Y es que el Madrid siguió mandando al principio de la segunda parte: Milla marcó el 1-3 pero García de Loza lo anuló, sin saber muy bien por qué… minutos después expulsaría a Villarroya por doble tarjeta amarilla. Diez contra once, al Madrid se le vino la temporada encima y el Tenerife se desmelenó, en particular Redondo y Felipe. Pier marcó arrollando a Buyo y el gol se anuló. Solo era un aviso: en el minuto 74, Felipe desbordaba hacia línea de fondo y su pase atrás lo remataba Rocha, de nuevo, en propia puerta.

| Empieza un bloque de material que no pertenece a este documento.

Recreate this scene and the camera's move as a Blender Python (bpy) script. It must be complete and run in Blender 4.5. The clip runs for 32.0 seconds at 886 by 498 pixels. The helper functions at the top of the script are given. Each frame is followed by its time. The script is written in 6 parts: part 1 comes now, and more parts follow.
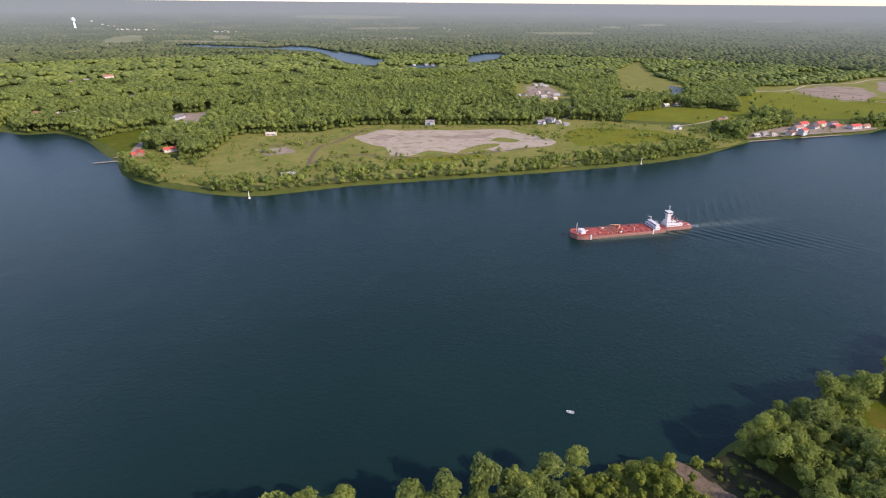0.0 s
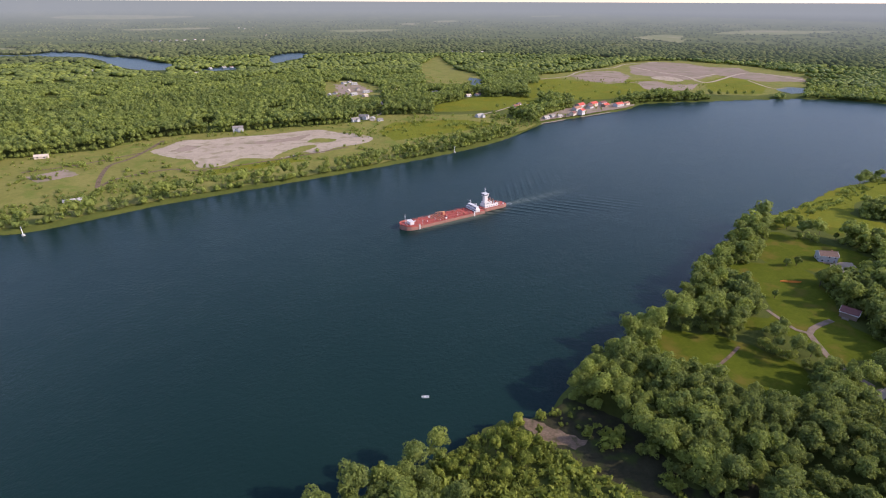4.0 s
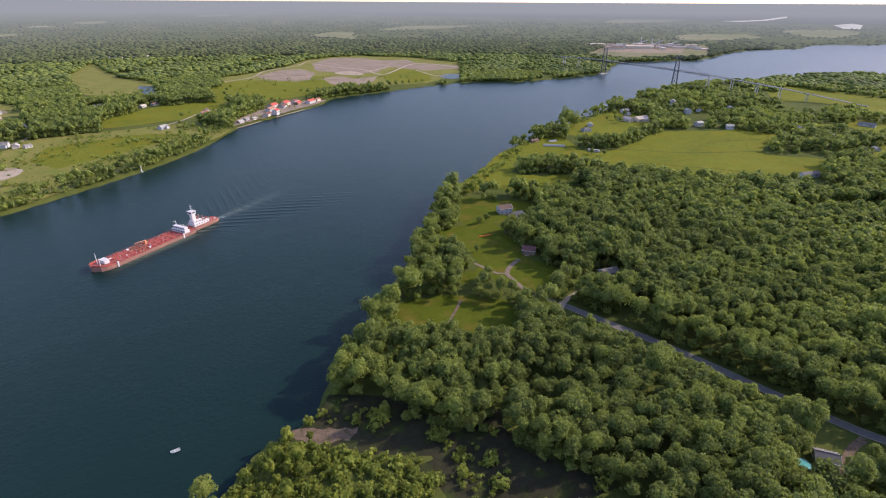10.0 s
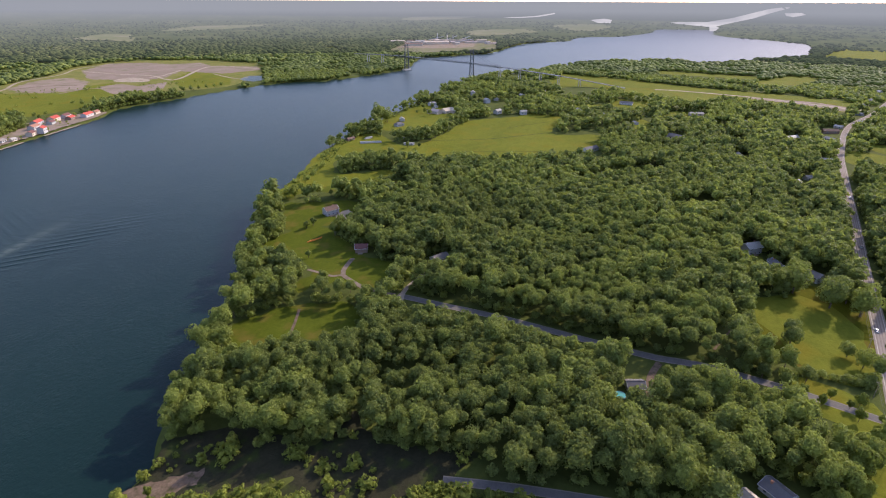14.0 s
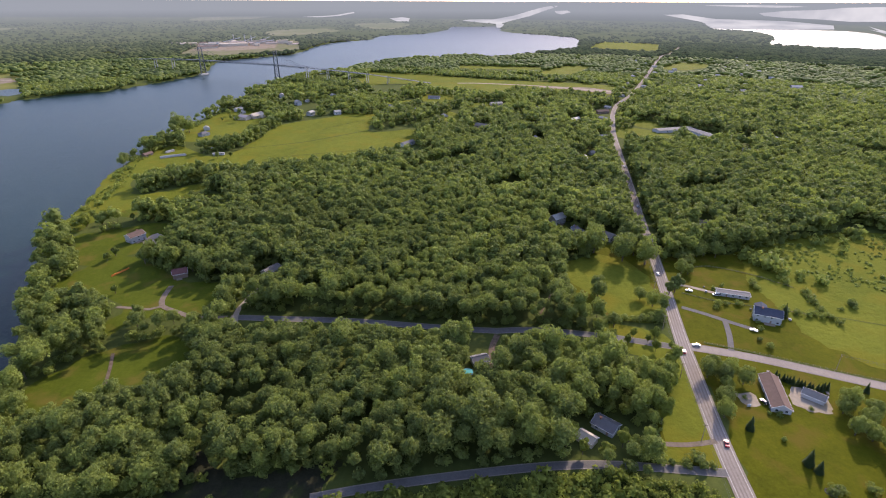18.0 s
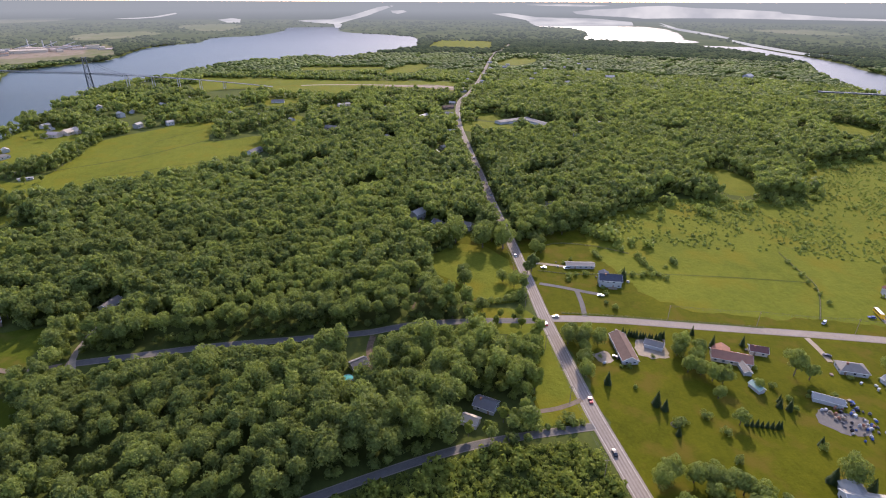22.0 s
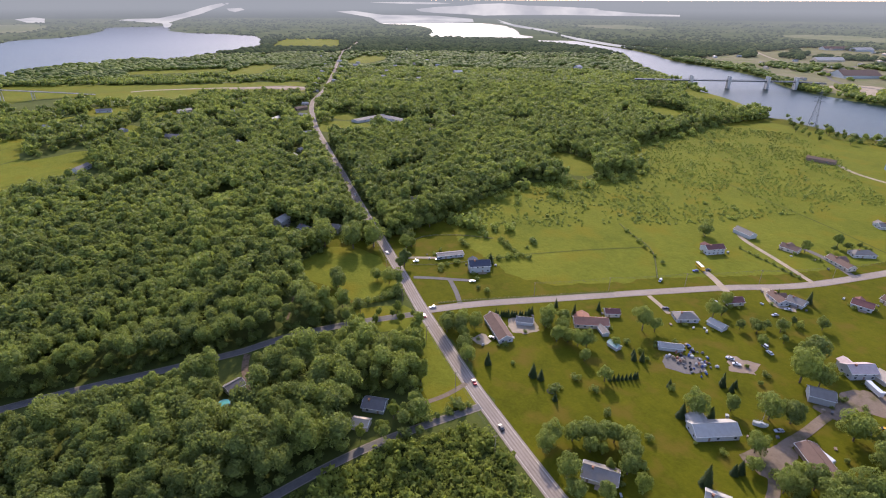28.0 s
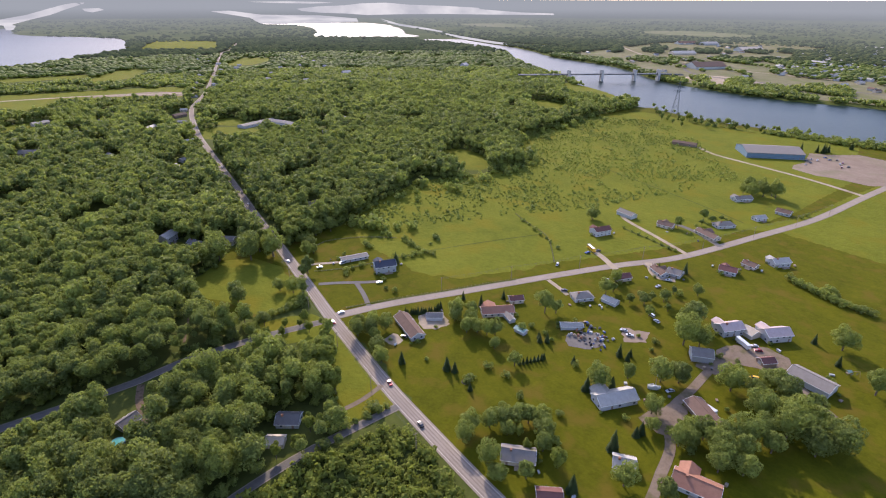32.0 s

Toda la tensión de la semana se desató en un sentido imprevisto: los aficionados se volvieron locos, los jugadores tinerfeños se abrazaron con rabia, como si tuvieran que demostrar su profesionalidad al mundo, y Valdano cerraba los puños en el banquillo. Minutos después, empezaría su rueda de prensa al grito de «Viva el fútbol limpio».
Beenhakker, metido en su banquillo, se desesperaba. Miraba el reloj y le faltaban minutos. El empate no le valía de nada al Madrid pero no había demasiado que él pudiera hacer, solo ver cómo una cesión innecesaria pero inofensiva hacia la portería de Buyo acababa en jugada estrambótica: para evitar que el balón saliera a córner, el portero gallego se lanzó en palomita para mantener la pelota dentro del terreno de juego. Sin pensárselo dos veces, la echó hacia atrás… justo a los pies de Pier que, a portería vacía, marcó el 3-2.
Un disparate para acabar un año disparatado. El penúltimo disparate, de hecho, porque una semana después el Madrid perdería también la final de Copa en su propio estadio frente al Atlético de Futre y Schuster.
La conspiración, por supuesto, cambió de bando conforme cambió el orden en la clasificación. Tras una semana en la que el Barcelona había intentado convencer a todo el mundo de que el Madrid iba a vencer porque el Tenerife le pondría la alfombra roja a su paso –en resumen, que iba a ganar una liga que a ellos les daría vergüenza ganar—, pasamos a otra semana en la que el Madrid dejó claro que si habían perdido era por culpa del árbitro y en esas seguimos.
Beenhakker, en todo esto, apenas tenía palabra. No la tuvo nunca, en rigor, siempre visto como un usurpador manipulado por el presidente. Perdió la Liga, perdió la Copa y se volvió a Holanda. Para el siguiente proyecto, Mendoza se dejó de espectáculos y apeló a la ciencia, el método, la innovación, es decir, Benito Floro.